Options

Volatility Term Structure

The shape of implied volatility across option maturities — flat in calm regimes, inverted (front-loaded) in stress.

Definition

In normal regimes, IV term structure slopes upward — longer-dated options have higher IV because they cover more potential events. In stress, the curve inverts: front-month IV exceeds back-month as immediate vol exceeds expected long-run vol.

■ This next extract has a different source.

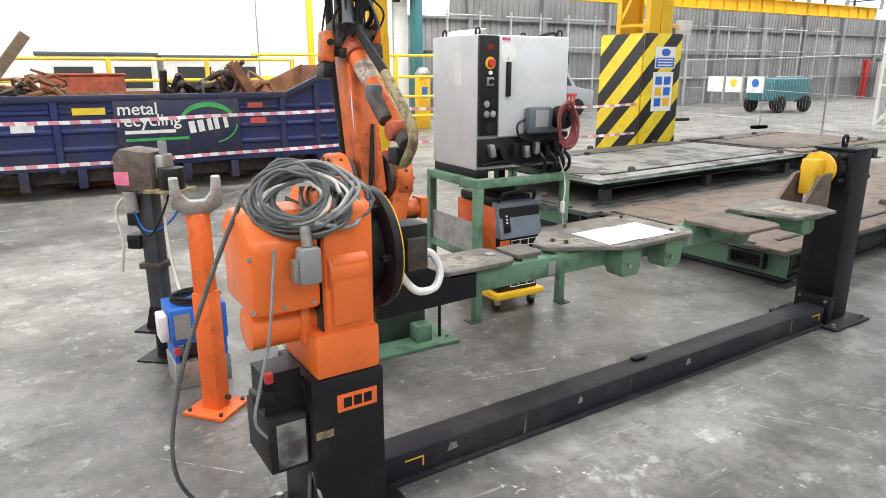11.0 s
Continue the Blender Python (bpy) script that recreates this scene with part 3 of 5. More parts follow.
# ---- skip ----
def skip():
    L, D = 5.95, 2.4
    s = thing("scrap_skip", "dark blue roll-on skip heaped with scrap metal", "skip", pose(3.94, 11.5, 0) @ Matrix.Diagonal((1.025, 1, 1, 1)))
    outline = [(0.05, 0.42), (0.05, 1.46), (4.85, 1.46), (5.9, 1.94), (5.9, 0.55), (5.72, 0.42)]
    part("front_wall", prism(B(), outline, "y", 0.06, 0.1), SKIP_BLUE, s)
    part("back_wall", prism(B(), outline, "y", D - 0.1, D - 0.06), RUST, s)
    part("end_wall", box(B(), 0.05, 0.1, 0.42, 0.1, D - 0.1, 1.6), SKIP_BLUE, s)
    part("tail_door", box(B(), 5.86, 0.1, 0.42, 5.92, D - 0.1, 1.92), RUST, s)
    part("floor_plate", box(B(), 0.1, 0.1, 0.42, 5.86, D - 0.1, 0.48), RUST, s)
    part("top_rail", box(B(), 0, 0.0, 1.38, 4.9, 0.13, 1.48, 0.01), SKIP_DARK, s)
    bm = B()
    box(bm, -0.57, -0.065, -0.05, 0.57, 0.065, 0.05, 0.01, pose(5.38, 0.065, 1.67, 0, -24.6, 0))
    part("sloping_rail", bm, SKIP_DARK, s)
    part("end_post", box(B(), 5.83, -0.01, 0.35, 5.97, 0.13, 1.95, 0.01), SKIP_BLUE, s)
    # ribs, cross swages and feet
    ribs = [0.0, 0.72, 1.5, 2.35, 4.02, 4.72, 5.3]
    for x in ribs:
        if x in (2.35, 4.02):
            continue
        part("rib", prism(B(), [(x, 0.06), (x + 0.12, 0.06), (x + 0.1, 0.0), (x + 0.02, 0.0)], "z", 0.38, 1.4 if x < 4.8 else 1.62), SKIP_BLUE, s)
    part("sign_plate", box(B(), 2.3, 0.0, 0.5, 4.08, 0.06, 1.4, 0.006), SKIP_DARK, s)
    for a, b in ((0.12, 0.72), (0.84, 1.5), (1.62, 2.3), (4.1, 4.72), (4.84, 5.3), (5.42, 5.83)):
        for z in (0.66, 0.92, 1.2):
            part("swage", prism(B(), [(0.06, z), (0.025, z + 0.03), (0.025, z + 0.06), (0.06, z + 0.09)], "x", a, b), SKIP_BLUE, s)
    for i in range(8):
        x = 0.3 + i * 0.72
        part("cross_member", box(B(), x, 0.02, 0.14, x + 0.12, D - 0.02, 0.42, 0.01), SKIP_DARK, s)
    for yy in (0.55, 1.65):
        part("runner", box(B(), 0.1, yy, 0.1, 5.6, yy + 0.18, 0.3, 0.01), DARK_SCRAP, s)
    part("skirt", box(B(), 0.1, 0.3, 0.2, 5.75, 0.34, 0.42), DARK_SCRAP, s)
    for x in (0.3, 5.3):
        for yy in (0.12, D - 0.3):
            w = part("roller", cyl(B(), (x, yy, 0.14), (x, yy + 0.18, 0.14), 0.14, seg=18, bevel=0.02), DARK_SCRAP, s)
            part("roller_bracket", box(B(), x - 0.06, yy - 0.02, 0.12, x + 0.06, yy + 0.2, 0.3), SKIP_DARK, s)
    # lettering and marks on the plate
    white, green = WHITE_PLASTIC, surface("sign_green", (0.05, 0.4, 0.1), 0.5)
    writing("lettering", "metal", 0.25, white, s, pose(2.62, -0.003, 1.26) @ UPRIGHT)
    writing("lettering", "recycling", 0.25, white, s, pose(2.76, -0.003, 1.09) @ UPRIGHT)
    part("text_bar", box(B(), 2.42, -0.004, 0.9, 3.12, 0, 0.95), white, s)
    part("text_bar", box(B(), 2.42, -0.004, 0.79, 3.3, 0, 0.83), green, s)
    arc = [(3.6 + 0.42 * math.cos(a), 1.03 + 0.32 * math.sin(a)) for a in [math.radians(165 - 8 * i) for i in range(18)]]
    arc += [(3.6 + 0.4 * math.cos(a), 1.0 + 0.27 * math.sin(a)) for a in [math.radians(29 + 8 * i) for i in range(18)]]
    part("green_arc", prism(B(), arc, "y", -0.004, 0.0), green, s)
    arc = [(3.62 + 0.42 * math.cos(a), 1.0 + 0.3 * math.sin(a)) for a in [math.radians(-75 + 8 * i) for i in range(10)]]
    arc += [(3.62 + 0.4 * math.cos(a), 1.0 + 0.28 * math.sin(a)) for a in [math.radians(-3 - 8 * i) for i in range(10)]]
    part("green_arc", prism(B(), arc, "y", -0.004, 0.0), green, s)
    for x, w in ((3.36, 0.09), (3.49, 0.09), (3.62, 0.07), (3.72, 0.07), (3.86, 0.06)):
        bm = B()
        box(bm, -w / 2, -0.004, -0.09, w / 2, 0, 0.09, 0.0, pose(x, 0, 1.0 + (x - 3.6) * 0.12, 0, -8, 0))
        part("logo_mark", bm, white, s)
    part("label", box(B(), 4.25, 0.02, 0.99, 4.5, 0.026, 1.08), surface("red_label", (0.6, 0.08, 0.06), 0.5), s, "small red label")
    part("label", box(B(), 4.22, 0.02, 1.24, 4.46, 0.026, 1.32), surface("orange_label", (0.5, 0.1, 0.05), 0.5), s, "small orange label")
    part("label", box(B(), 1.02, 0.02, 0.98, 1.3, 0.026, 1.08), white, s, "small white label")
    part("label", box(B(), 1.78, 0.02, 1.2, 2.2, 0.026, 1.3), RAIL_YELLOW, s, "yellow and white label")
    return s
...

VIX vs VIX3M is the most-watched proxy. VIX/VIX3M > 1 signals immediate stress; < 0.9 signals calm.

Why it matters

Term structure tells you when stress is acute vs structural. It's a key input for vol-targeting strategies and risk-parity rebalancing.

Worked example

August 2024 carry unwind: VIX/VIX3M briefly hit 1.7 — extreme inversion. Reversion to <1.0 within two weeks coincided with the equity recovery.

Frequently asked

Why does the curve normally slope up?
Longer-dated options span more potential events (earnings, Fed meetings, geopolitics), so the embedded expected vol is higher.
What does inversion signal?
Acute near-term stress that the market expects to subside — a tactical opportunity for vol sellers if confirmed by other signals.
How do you trade the curve?
Calendar spreads in VIX futures, or long-back / short-front IV positions in equity options.
Is VIX/VIX3M reliable?
Yes as a regime indicator, but mechanical thresholds can whipsaw — best combined with skew and credit signals.